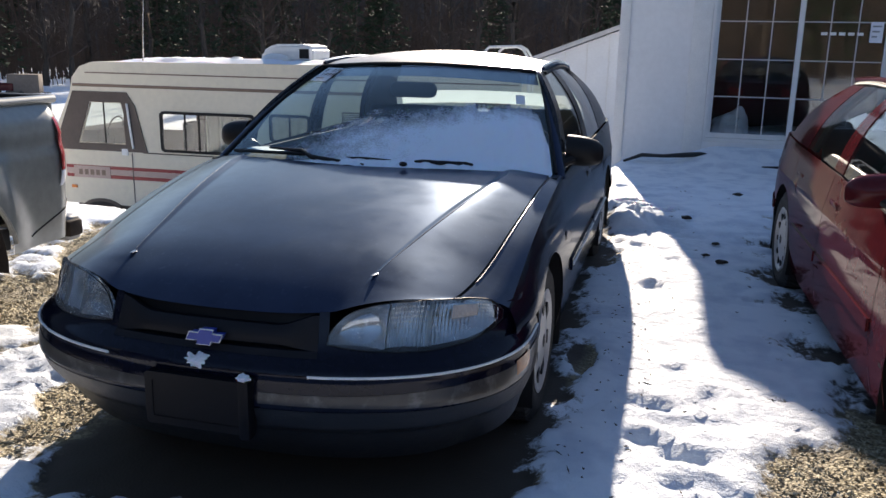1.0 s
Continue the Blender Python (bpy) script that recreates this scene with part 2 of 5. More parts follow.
ltr.inputs[0].default_value, ldf.inputs[0].default_value, lmx.inputs[0].default_value = (0.70, 0.74, 0.85, 1), (0.88, 0.90, 0.93, 1), 0.93
lnt.links.new(ltr.outputs[0], lmx.inputs[1])
lnt.links.new(ldf.outputs[0], lmx.inputs[2])
lnt.links.new(lmx.outputs[0], lnt.nodes["Material Output"].inputs[0])
GLASS_CLEAR = thin_glass("clear_glass", (0.85, 0.88, 0.88))
LENS = thin_glass("clear_lens", (0.90, 0.93, 0.95), 0.06)


# ---- mesh tools ----
def finish(name, bm, mat, parent=None, label="", smooth=True):
    bmesh.ops.recalc_face_normals(bm, faces=bm.faces)
    me = bpy.data.meshes.new(name)
    bm.to_mesh(me)
    bm.free()
    if smooth:
        me.polygons.foreach_set("use_smooth", [True] * len(me.polygons))
        me.set_sharp_from_angle(angle=radians(38))
    me.materials.append(mat)
    ob = new(name, me)
    if parent:
        ob.parent = parent
    if label:
        ob["label"] = label
    return ob


def part(name, bm, mat, parent, label="", smooth=True):
    return finish(name, bm, mat, parent, label, smooth)


def thing(name, label, category, group="", kind="", at=None):
    ob = new(name)
    ob.empty_display_size = 0.2
    if at is not None:
        ob.matrix_world = at
    return tagged(ob, label, category, group, kind)


def add_surf(bm, fn, us, vs):
    rows = [[bm.verts.new(fn(u, v)) for v in vs] for u in us]
    for i in range(len(us) - 1):
        for j in range(len(vs) - 1):
            bm.faces.new((rows[i][j], rows[i + 1][j], rows[i + 1][j + 1], rows[i][j + 1]))
    return rows


def surf(fn, us, vs):
    bm = bmesh.new()
    add_surf(bm, fn, us, vs)
    return bm


def shell(fn, us, vs, off):
    """A sheet with thickness: the surface fn and its copy moved by the vector off, closed all round."""
    bm = bmesh.new()
    off = Vector(off)
    a = add_surf(bm, fn, us, vs)
    b = add_surf(bm, lambda u, v: Vector(fn(u, v)) + off, us, vs)
    n, k = len(us), len(vs)
    ring = [(i, 0) for i in range(n)] + [(n - 1, j) for j in range(1, k)] + [(i, k - 1) for i in range(n - 2, -1, -1)] + [(0, j) for j in range(k - 2, 0, -1)]
    for q in range(len(ring)):
        (i, j), (p, r) = ring[q], ring[(q + 1) % len(ring)]
        bm.faces.new((a[i][j], a[p][r], b[p][r], b[i][j]))
    return bm


def add_box(bm, x0, x1, y0, y1, z0, z1, bevel=0.0, seg=2, m=None):
    vs = [bm.verts.new((x, y, z)) for x in (x0, x1) for y in (y0, y1) for z in (z0, z1)]
    fs = [bm.faces.new([vs[i] for i in f]) for f in ((0, 1, 3, 2), (4, 6, 7, 5), (0, 4, 5, 1), (2, 3, 7, 6), (0, 2, 6, 4), (1, 5, 7, 3))]
    if bevel:
        es = list({e for f in fs for e in f.edges})
        r = bmesh.ops.bevel(bm, geom=es, offset=bevel, segments=seg, affect="EDGES", profile=0.6)
        vs = list({v for f in r["faces"] for v in f.verts} | {v for v in vs if v.is_valid})
    if m is not None:
        bmesh.ops.transform(bm, matrix=m, verts=vs)
    return bm


def box(x0, x1, y0, y1, z0, z1, bevel=0.0, seg=2):
    return add_box(bmesh.new(), x0, x1, y0, y1, z0, z1, bevel, seg)


def add_tube(bm, pts, radius, n=8, flat=1.0, closed=False):
    pts = [Vector(p) for p in pts]
    rings = []
    for i, p in enumerate(pts):
        a = pts[i - 1] if (i or closed) else p
        b = pts[(i + 1) % len(pts)] if (i < len(pts) - 1 or closed) else p
        d = (b - a).normalized()
        s = d.cross(Vector((0, 0, 1)))
        s = s.normalized() if s.length > 1e-3 else Vector((1, 0, 0))
        u = s.cross(d)
        r = radius[i] if isinstance(radius, (list, tuple)) else radius
        rings.append([bm.verts.new(p + s * r * math.cos(2 * math.pi * k / n) + u * r * flat * math.sin(2 * math.pi * k / n)) for k in range(n)])
    m = len(rings)
    for i in range(m if closed else m - 1):
        for k in range(n):
            bm.faces.new((rings[i][k], rings[i][(k + 1) % n], rings[(i + 1) % m][(k + 1) % n], rings[(i + 1) % m][k]))
    if not closed:
        bm.faces.new(rings[0])
        bm.faces.new(rings[-1])
    return bm


def tube(pts, radius, n=8, flat=1.0, closed=False):
    return add_tube(bmesh.new(), pts, radius, n, flat, closed)


def add_lathe(bm, prof, n=40, m=None):
    """Profile of (radius, x) turned round the x axis."""
    rings = []
    for r, x in prof:
        rings.append([bm.verts.new((x, r * math.cos(2 * math.pi * k / n), r * math.sin(2 * math.pi * k / n))) for k in range(n)])
    for i in range(len(rings) - 1):
        for k in range(n):
            bm.faces.new((rings[i][k], rings[i][(k + 1) % n], rings[i + 1][(k + 1) % n], rings[i + 1][k]))
    for r in (rings[0], rings[-1]):
        bm.faces.new(r)
    if m is not None:
        bmesh.ops.transform(bm, matrix=m, verts=[v for r in rings for v in r])
    return bm


def add_prism(bm, outline, a, b, axis=1):
    """Outline of 2D points pushed from a to b along an axis (0: x, 1: y, 2: z)."""
    def put(p, d):
        c = list(p)
        c.insert(axis, d)
        return bm.verts.new(c)
    f, g = [put(p, a) for p in outline], [put(p, b) for p in outline]
    bm.faces.new(f)
    bm.faces.new(g[::-1])
    for i in range(len(f)):
        j = (i + 1) % len(f)
        bm.faces.new((f[i], g[i], g[j], f[j]))
    return bm


def prism(outline, a, b, axis=1):
    return add_prism(bmesh.new(), outline, a, b, axis)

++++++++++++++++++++

▸ **WHAT TO DO**:
Repeat the data in full and exactly. Omit pictures.

▸ **ANSWER**:
1.0 s
Continue the Blender Python (bpy) script that recreates this scene with part 2 of 5. More parts follow.
ltr.inputs[0].default_value, ldf.inputs[0].default_value, lmx.inputs[0].default_value = (0.70, 0.74, 0.85, 1), (0.88, 0.90, 0.93, 1), 0.93
lnt.links.new(ltr.outputs[0], lmx.inputs[1])
lnt.links.new(ldf.outputs[0], lmx.inputs[2])
lnt.links.new(lmx.outputs[0], lnt.nodes["Material Output"].inputs[0])
GLASS_CLEAR = thin_glass("clear_glass", (0.85, 0.88, 0.88))
LENS = thin_glass("clear_lens", (0.90, 0.93, 0.95), 0.06)


# ---- mesh tools ----
def finish(name, bm, mat, parent=None, label="", smooth=True):
    bmesh.ops.recalc_face_normals(bm, faces=bm.faces)
    me = bpy.data.meshes.new(name)
    bm.to_mesh(me)
    bm.free()
    if smooth:
        me.polygons.foreach_set("use_smooth", [True] * len(me.polygons))
        me.set_sharp_from_angle(angle=radians(38))
    me.materials.append(mat)
    ob = new(name, me)
    if parent:
        ob.parent = parent
    if label:
        ob["label"] = label
    return ob


def part(name, bm, mat, parent, label="", smooth=True):
    return finish(name, bm, mat, parent, label, smooth)


def thing(name, label, category, group="", kind="", at=None):
    ob = new(name)
    ob.empty_display_size = 0.2
    if at is not None:
        ob.matrix_world = at
    return tagged(ob, label, category, group, kind)


def add_surf(bm, fn, us, vs):
    rows = [[bm.verts.new(fn(u, v)) for v in vs] for u in us]
    for i in range(len(us) - 1):
        for j in range(len(vs) - 1):
            bm.faces.new((rows[i][j], rows[i + 1][j], rows[i + 1][j + 1], rows[i][j + 1]))
    return rows


def surf(fn, us, vs):
    bm = bmesh.new()
    add_surf(bm, fn, us, vs)
    return bm


def shell(fn, us, vs, off):
    """A sheet with thickness: the surface fn and its copy moved by the vector off, closed all round."""
    bm = bmesh.new()
    off = Vector(off)
    a = add_surf(bm, fn, us, vs)
    b = add_surf(bm, lambda u, v: Vector(fn(u, v)) + off, us, vs)
    n, k = len(us), len(vs)
    ring = [(i, 0) for i in range(n)] + [(n - 1, j) for j in range(1, k)] + [(i, k - 1) for i in range(n - 2, -1, -1)] + [(0, j) for j in range(k - 2, 0, -1)]
    for q in range(len(ring)):
        (i, j), (p, r) = ring[q], ring[(q + 1) % len(ring)]
        bm.faces.new((a[i][j], a[p][r], b[p][r], b[i][j]))
    return bm


def add_box(bm, x0, x1, y0, y1, z0, z1, bevel=0.0, seg=2, m=None):
    vs = [bm.verts.new((x, y, z)) for x in (x0, x1) for y in (y0, y1) for z in (z0, z1)]
    fs = [bm.faces.new([vs[i] for i in f]) for f in ((0, 1, 3, 2), (4, 6, 7, 5), (0, 4, 5, 1), (2, 3, 7, 6), (0, 2, 6, 4), (1, 5, 7, 3))]
    if bevel:
        es = list({e for f in fs for e in f.edges})
        r = bmesh.ops.bevel(bm, geom=es, offset=bevel, segments=seg, affect="EDGES", profile=0.6)
        vs = list({v for f in r["faces"] for v in f.verts} | {v for v in vs if v.is_valid})
    if m is not None:
        bmesh.ops.transform(bm, matrix=m, verts=vs)
    return bm


def box(x0, x1, y0, y1, z0, z1, bevel=0.0, seg=2):
    return add_box(bmesh.new(), x0, x1, y0, y1, z0, z1, bevel, seg)


def add_tube(bm, pts, radius, n=8, flat=1.0, closed=False):
    pts = [Vector(p) for p in pts]
    rings = []
    for i, p in enumerate(pts):
        a = pts[i - 1] if (i or closed) else p
        b = pts[(i + 1) % len(pts)] if (i < len(pts) - 1 or closed) else p
        d = (b - a).normalized()
        s = d.cross(Vector((0, 0, 1)))
        s = s.normalized() if s.length > 1e-3 else Vector((1, 0, 0))
        u = s.cross(d)
        r = radius[i] if isinstance(radius, (list, tuple)) else radius
        rings.append([bm.verts.new(p + s * r * math.cos(2 * math.pi * k / n) + u * r * flat * math.sin(2 * math.pi * k / n)) for k in range(n)])
    m = len(rings)
    for i in range(m if closed else m - 1):
        for k in range(n):
            bm.faces.new((rings[i][k], rings[i][(k + 1) % n], rings[(i + 1) % m][(k + 1) % n], rings[(i + 1) % m][k]))
    if not closed:
        bm.faces.new(rings[0])
        bm.faces.new(rings[-1])
    return bm


def tube(pts, radius, n=8, flat=1.0, closed=False):
    return add_tube(bmesh.new(), pts, radius, n, flat, closed)


def add_lathe(bm, prof, n=40, m=None):
    """Profile of (radius, x) turned round the x axis."""
    rings = []
    for r, x in prof:
        rings.append([bm.verts.new((x, r * math.cos(2 * math.pi * k / n), r * math.sin(2 * math.pi * k / n))) for k in range(n)])
    for i in range(len(rings) - 1):
        for k in range(n):
            bm.faces.new((rings[i][k], rings[i][(k + 1) % n], rings[i + 1][(k + 1) % n], rings[i + 1][k]))
    for r in (rings[0], rings[-1]):
        bm.faces.new(r)
    if m is not None:
        bmesh.ops.transform(bm, matrix=m, verts=[v for r in rings for v in r])
    return bm


def add_prism(bm, outline, a, b, axis=1):
    """Outline of 2D points pushed from a to b along an axis (0: x, 1: y, 2: z)."""
    def put(p, d):
        c = list(p)
        c.insert(axis, d)
        return bm.verts.new(c)
    f, g = [put(p, a) for p in outline], [put(p, b) for p in outline]
    bm.faces.new(f)
    bm.faces.new(g[::-1])
    for i in range(len(f)):
        j = (i + 1) % len(f)
        bm.faces.new((f[i], g[i], g[j], f[j]))
    return bm


def prism(outline, a, b, axis=1):
    return add_prism(bmesh.new(), outline, a, b, axis)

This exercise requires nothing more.